Cła na samochody sprowadzane do USA mają w porównaniu z obecnymi stawkami wzrosnąć 10-krotnie. Według Trumpa ma to być „początkiem wyzwolenia Ameryki” i przynieść dodatkowe wpływy w wysokości 100 mld dolarów. Jak zakłada amerykańska administracja, dzięki wysokim stawkom celnym zagraniczni producenci samochodów, mający fabryki w USA, zwiększą w nich produkcję lub zaczną ją tam przenosić.
Amerykańscy producenci nie chcą ceł
W Stanach Zjednoczonych samochody produkuje m.in. BMW oraz Mercedes. Bawarski koncern buduje dziennie ponad 1,5 tys. aut typu SUV w zakładach w Spartanburgu w Karolinie Południowej. Powstaje tam 6 modeli w różnych wariantach, w tym popularne na polskim rynku X3 oraz X5. Z kolei Mercedes, dla którego USA są drugim co do wielkości rynkiem zbytu, ma fabrykę w Tuscaloosa w Alabamie, skąd wyjeżdżają auta przeznaczone także na rynki globalne.
Według deVere Group, obostrzenia uderzą nie tylko w Niemcy czy Japonię, ale także w Amerykanów, bo cła odwetowe są praktycznie gwarantowane. Taki krok już zasugerowali przedstawiciele Komisji Europejskiej.

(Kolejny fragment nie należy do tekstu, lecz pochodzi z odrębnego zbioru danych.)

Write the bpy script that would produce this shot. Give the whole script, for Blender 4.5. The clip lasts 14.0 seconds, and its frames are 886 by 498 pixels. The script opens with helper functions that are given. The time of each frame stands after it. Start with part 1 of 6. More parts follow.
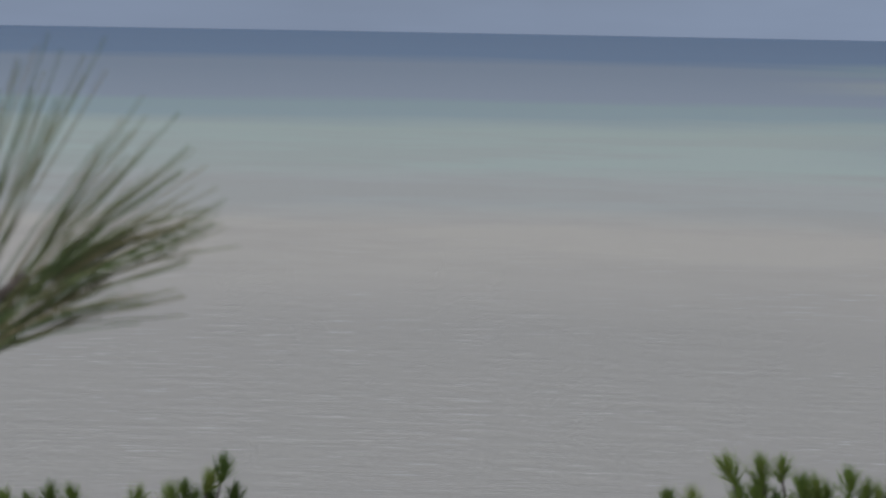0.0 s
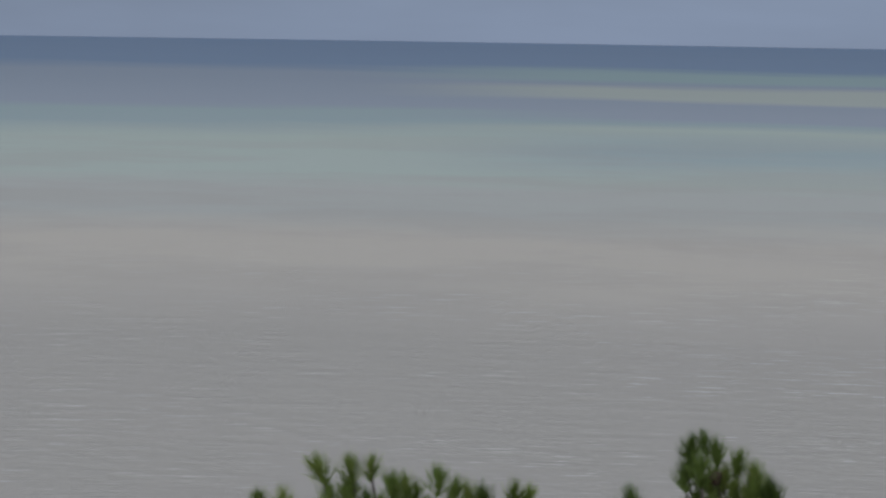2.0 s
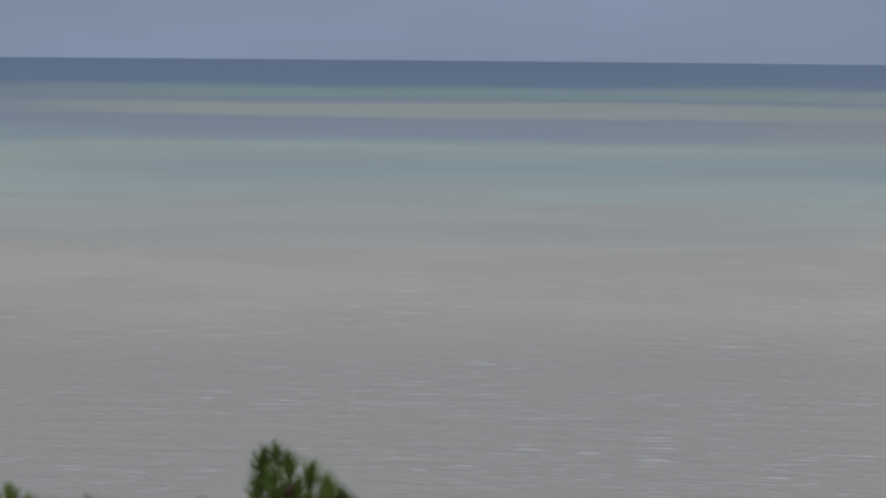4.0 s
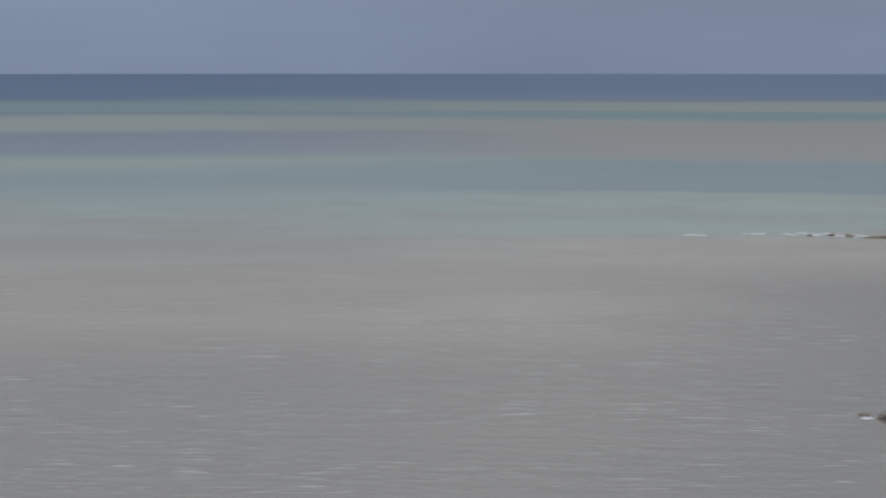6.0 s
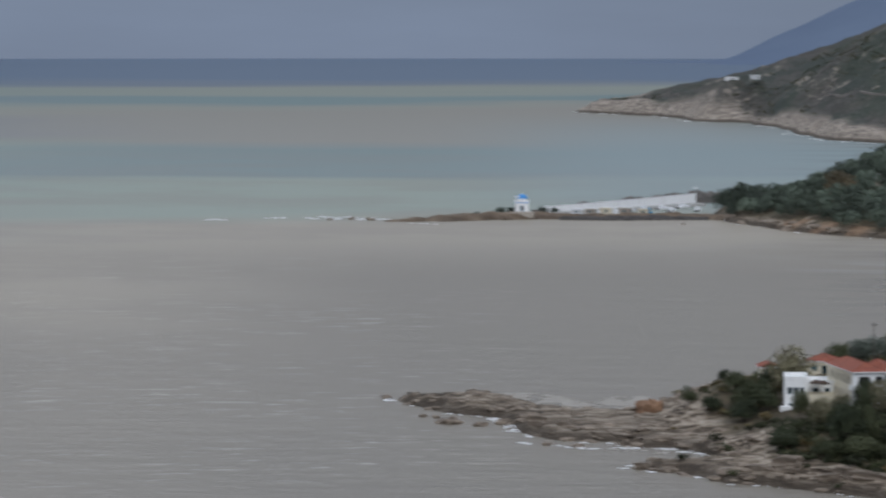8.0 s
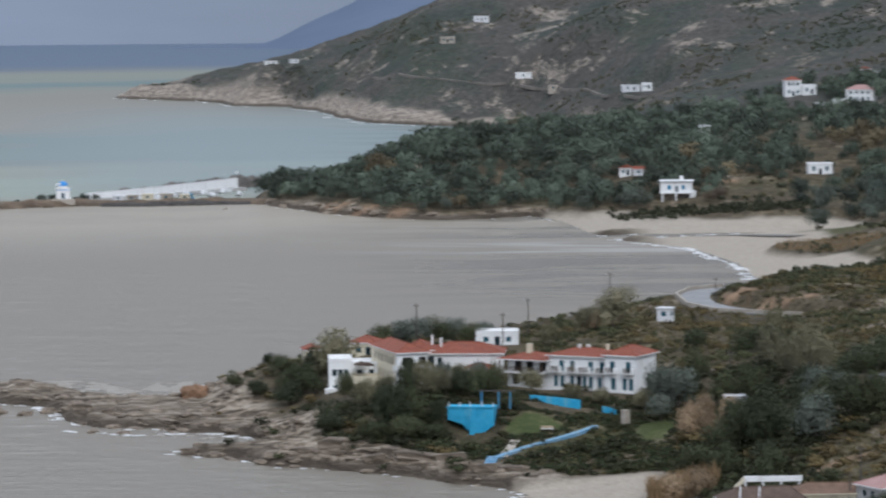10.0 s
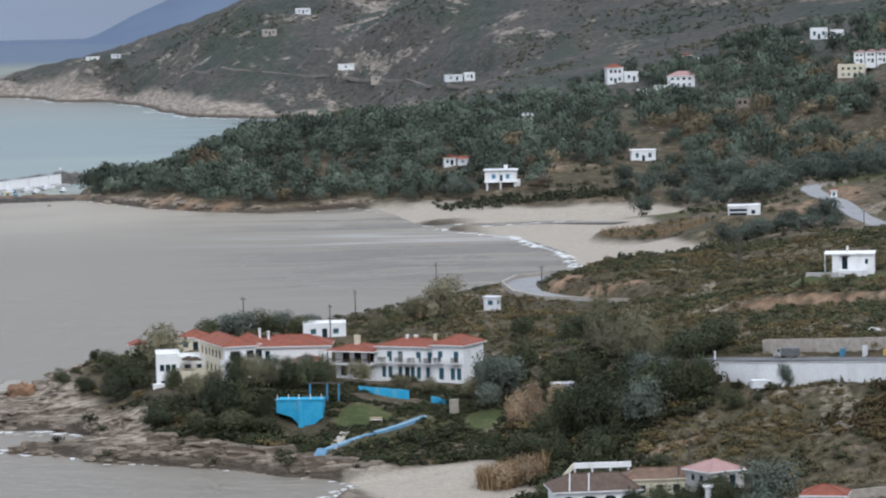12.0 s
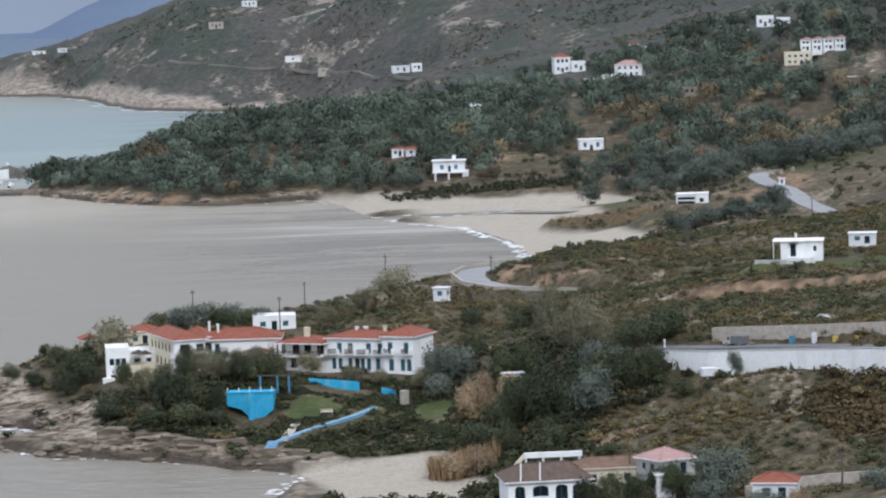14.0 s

Wcześniej przeciwko polityce celnej Trumpa, gdy zapowiedział on nałożenie ceł na samochody i części sprowadzane z Meksyku i Kanady, protestowała organizacja American Automotive Policy Council, skupiająca trzech wielkich amerykańskich producentów – Forda, General Motors i Stellantisa. Wezwała ona Trumpa do rezygnacji z ceł. Protestowali także inni szefowie amerykańskich koncernów, którzy dobrze wiedzą, że wprowadzenie tak wysokich stawek celnych wcale nie będzie działało na korzyść amerykańskiego przemysłu samochodowego. –Cła nie wypędzą producentów samochodów do domu. Spowodują wzrost cen, pogorszenie relacji i odwrócenie globalnej pozycji Ameryki – komentuje Nigel Green.
W fabrykach aut będą zwolnienia
Ale Europa także wiele straci. Jeśli eksport zmniejszyłby się np. o kilkaset tys. pojazdów, to może się okazać, że konsekwencją będą zwolnienia w fabrykach, gdzie są produkowane. – Jeśli z eksportu do USA wypadnie np. 200 tys. pojazdów, to jest to roczna produkcja średniej wielkości fabryki. Przy tym redukcje zatrudnienia wskutek spadku produkcji i eksportu mogą objąć nie tylko producentów aut, ale także branżę dostarczającą części i komponenty – powiedział „Rzeczpospolitej” Jakub Faryś, prezes Polskiego Związku Przemysłu Motoryzacyjnego.